Resulta comprensible, por tanto, que la precipitación y la falta de contacto con la realidad sean la tónica dominante. Como el producto resultante no encaja muchas veces ni con el sistema preexistente ni con la sociedad que tiene que recibirlo y asimilarlo, el consiguiente fracaso no hace más que mover aún con mayor fuerza la rueda generadora de nueva normativa inane, sin más fin que el de perturbar aún más la vida a nuestros operadores jurídicos. El número de normas en España, muchas de ellas descoordinadas entre sí, es colosal, y su crecimiento no tiene visos de moderarse. En está época de profunda crisis es la única producción nacional capaz de incrementar año tras año sus ratios de crecimiento.
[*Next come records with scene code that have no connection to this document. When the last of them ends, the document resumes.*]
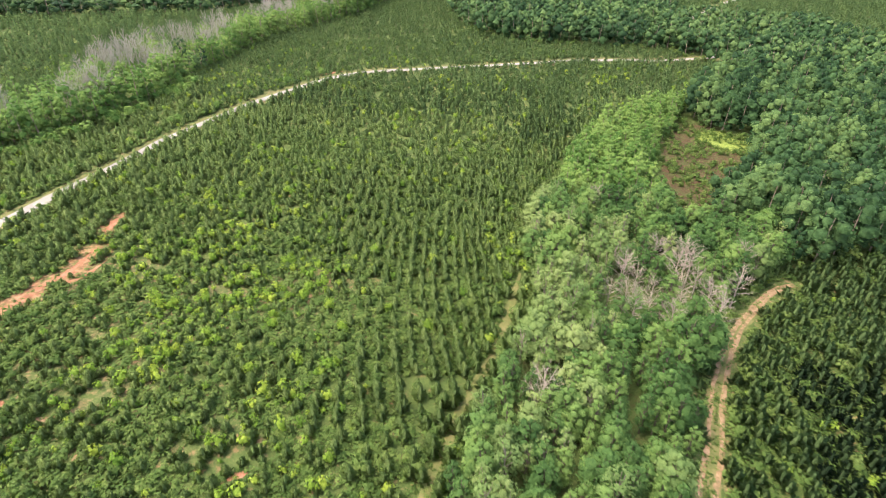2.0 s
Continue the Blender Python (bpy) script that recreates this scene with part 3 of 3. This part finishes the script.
# ---- the wood along the field: single trees ----
leafy = [crown_form(100 + s, 1300, 26, 0.030, 0.18, 0.27) for s in range(7)]
slim = [crown_form(120 + s, 900, 22, 0.026, 0.14, 0.165) for s in range(5)]
loose = [crown_form(130 + s, 800, 16, 0.034, 0.22, 0.23, 0.85, 0.0) for s in range(4)]
far_crowns = [crown_form(140 + s, 380, 20, 0.046, 0.14, 0.38, 0.92, 0.70, 5, 4, False) for s in range(6)]
distant_crowns = [crown_form(150 + s, 90, 8, 0.085, 0.10, 0.38, 1.1, 0.82, 5, 3, False) for s in range(5)]
thin_snags = [snag_form(170 + s, 13, 5, 1.6) for s in range(5)]
snags = [snag_form(160 + s, 20, 10) for s in range(5)]


def wood_points(poly, spacing, seed):
    r = np.random.default_rng(seed)
    p = np.array(poly)
    (x0, y0), (x1, y1) = p.min(0), p.max(0)
    u, v = np.meshgrid(np.arange(x0, x1, spacing), np.arange(y0, y1, spacing * 0.87))
    u = u + (np.arange(u.shape[0]) % 2)[:, None] * spacing / 2
    u, v = u.ravel() + r.normal(0, spacing * 0.22, u.size), v.ravel() + r.normal(0, spacing * 0.22, u.size)
    k = inside(poly, u, v) & inside(VIEW, u, v)
    return u[k], v[k]


wx, wy = wood_points(STRIP, 4.2, 21)
k = ~inside(BROWN_CLEARING, wx, wy) & (away(ROAD, wx, wy)[0] > 6) & (away(EAST_TRACK, wx, wy)[0] > 4.0) & (away(GRASS_PATH, wx, wy)[0] > 3.4)
wx, wy = wx[k], wy[k]
near = (wy > 42) & (wy < 172) & (wx < 30)
nx, ny = wx[near], wy[near]
gap = np.hypot((nx - 0) / 13, (ny - 128) / 17) < 1          # grey dead patch
pale = ((vnoise(nx, ny, 16, 22) > 0.55) | (rng.random(len(nx)) < 0.22)) & ~gap & ((nx < -9) | (ny < 75) | (rng.random(len(nx)) < 0.25))
u = rng.random(len(nx))
dead = (gap & (u < 0.55)) | (~gap & (u < 0.02))
th = 7.5 + 4.5 * vnoise(nx, ny, 20, 23) + rng.normal(0, 1.2, len(nx))
th = np.clip(th, 4.5, 14)
green = ~dead & ~pale
sl = rng.random(len(nx)) < 0.58


def rows_of(k, w):
    return np.stack([nx[k], ny[k], th[k], th[k] * w[k]], 1)


wob = 0.9 + 0.35 * rng.random(len(nx))
plant_copies("hardwood_tree", leafy, LEAVES, BARK, "green leafy hardwood tree with a rounded uneven crown", "tree", "wood beside the field", rows_of(green & ~sl, wob))
plant_copies("slender_tree", slim, LEAVES, BARK, "slender green tree with a narrow crown", "tree", "wood beside the field", rows_of((green & sl), wob))
plant_copies("pale_tree", slim[:2] + leafy[:2] + loose, LEAVES_PALE, GREY_WOOD, "pale grey-green tree with a loose crown", "tree", "wood beside the field", rows_of(pale & ~dead, wob))


def snag_things(rows, forms, label, group, wood=GREY_WOOD):
    snag_mesh = {}
    for n, (x, y, s, w) in enumerate(rows):
        k = n % len(forms)
        if k not in snag_mesh:
            snag_mesh[k] = mesh_of("dead_tree", *forms[k], [wood])
        ob = tagged(new("dead_tree", snag_mesh[k]), label, "dead tree", group)
        ob.matrix_basis = place(float(x), float(y), float(s), float(w), rng.random() * 6.28)


snag_things(rows_of(dead, wob), snags, "grey leafless dead tree standing in the wood", "dead trees of the wood")

# the rest of the woods
wood_forms = [whole(f) for f in far_crowns]
def free_floor(x, y):
    wobble = 3 * vnoise(x, y, 7, 27) - 1.5
    return ~inside(BROWN_CLEARING, x + wobble, y) & (away(ROAD, x, y)[0] > 5) & (away(EAST_TRACK, x, y)[0] > 3.2) & ~((y > 42) & (y < 172) & (x < 30))


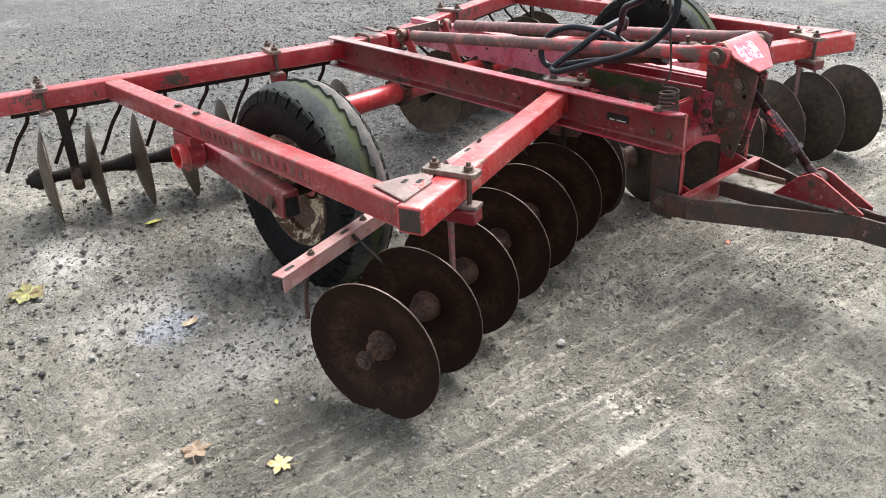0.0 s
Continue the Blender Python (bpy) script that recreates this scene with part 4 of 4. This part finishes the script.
# cross pin at the top of the mast with its bosses and spacers
bm = B()
rod(bm, (-0.212, -0.060, 1.008), (0.212, -0.060, 1.008), 0.017, 18)
pin = part("top_pin", bm, STEEL, harrow)
for s in (-1, 1):
    part("pin_collar", lathe(B(), [(0.133, 0.016), (0.133, 0.031), (0.152, 0.031), (0.152, 0.016)], Matrix.Translation((0, -0.060, 1.008)) @ Matrix.Diagonal((s, 1, 1, 1)), 22, True), STEEL, pin)
    bm = B()
    lathe(bm, [(0.180, 0.0), (0.180, 0.036), (0.187, 0.036), (0.187, 0.022), (0.211, 0.022), (0.214, 0.018), (0.214, 0)], Matrix.Translation((0, -0.060, 1.008)) @ Matrix.Diagonal((s, 1, 1, 1)), 20)
    part("pin_head", bm, BOLT, pin)
    # split pin
    part("split_pin", tube(B(), catmull([(0.204 * s, -0.062, 1.034), (0.206 * s, -0.066, 1.008), (0.204 * s, -0.068, 0.982)], 4), 0.0028, 8), BOLT, pin)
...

Quizá por eso una de las enseñanzas que podemos extraer de la larga pervivencia de la Ley de 1862 derive de recordar el espíritu que dominó su promulgación. Identificar una necesidad real y permanente, estudiar en profundidad la realidad social, identificar las instituciones disponibles para cumplir ese cometido y, una vez hecho todo eso, perfeccionarlas y configurarlas adecuadamente con el objeto de que puedan atender lo mejor posible aquella necesidad, concediéndoles la mayor libertad posible para ello. Ese espíritu denota, en definitiva, una enorme confianza en la capacidad de la sociedad civil por salir adelante y resolver por si misma sus problemas; un genuino espíritu liberal en el más elevado sentido de la expresión. De ahí su calificación como flexible y eficaz, porque no pretendía más que dar un cauce ordenado a la propia dinámica social.

"Reformar para adaptar, pero sobre todo, para prestigiar, es una apuesta a favor de la confianza que necesariamente debe dar sus réditos en beneficio de todos"

Pero quizá el principal objetivo de la Ley consistió en prestigiar una institución, la notarial, que entonces atravesaba horas bajas. Con ello intentaba recuperar en ese momento tan necesario el acervo de confianza que históricamente le había caracterizado y que tanta utilidad había demostrado. Porque sólo si el notario era capaz de generar confianza a los ciudadanos estaría en condiciones a su vez de trasladarla al mercado. Ésta es, quizá, la lección más importante que hoy deberíamos extraer. El objetivo de prestigiar las instituciones de nuestro país se revela en la actualidad como absolutamente fundamental. En una época tan necesitad de confianza desde todo punto de vista, ya sea político o económico, el prestigio institucional debe ser el pilar fundamental desde el cual recuperar la dosis de seguridad en si mismo que el país necesita;  desde la Corona hasta nuestros órganos de control constitucional, desde nuestras asambleas legislativas hasta los partidos políticos, pero también más allá, incluyendo a las instituciones que operan diariamente en la vida social y contribuyen a su fortalecimiento.
Por eso, hoy en día, en un momento en el que la moderna ciencia económica ha demostrado la extraordinaria importancia del valor reputacional de las instituciones y de los agentes económicos como instrumento básico para generar eficiencia en el mercado, se corrobora una vez más el acierto de esa profunda intuición del legislador de hace un siglo y medio. Reformar para adaptar, pero sobre todo, para prestigiar, es una apuesta a favor de la confianza que necesariamente debe dar sus réditos en beneficio de todos.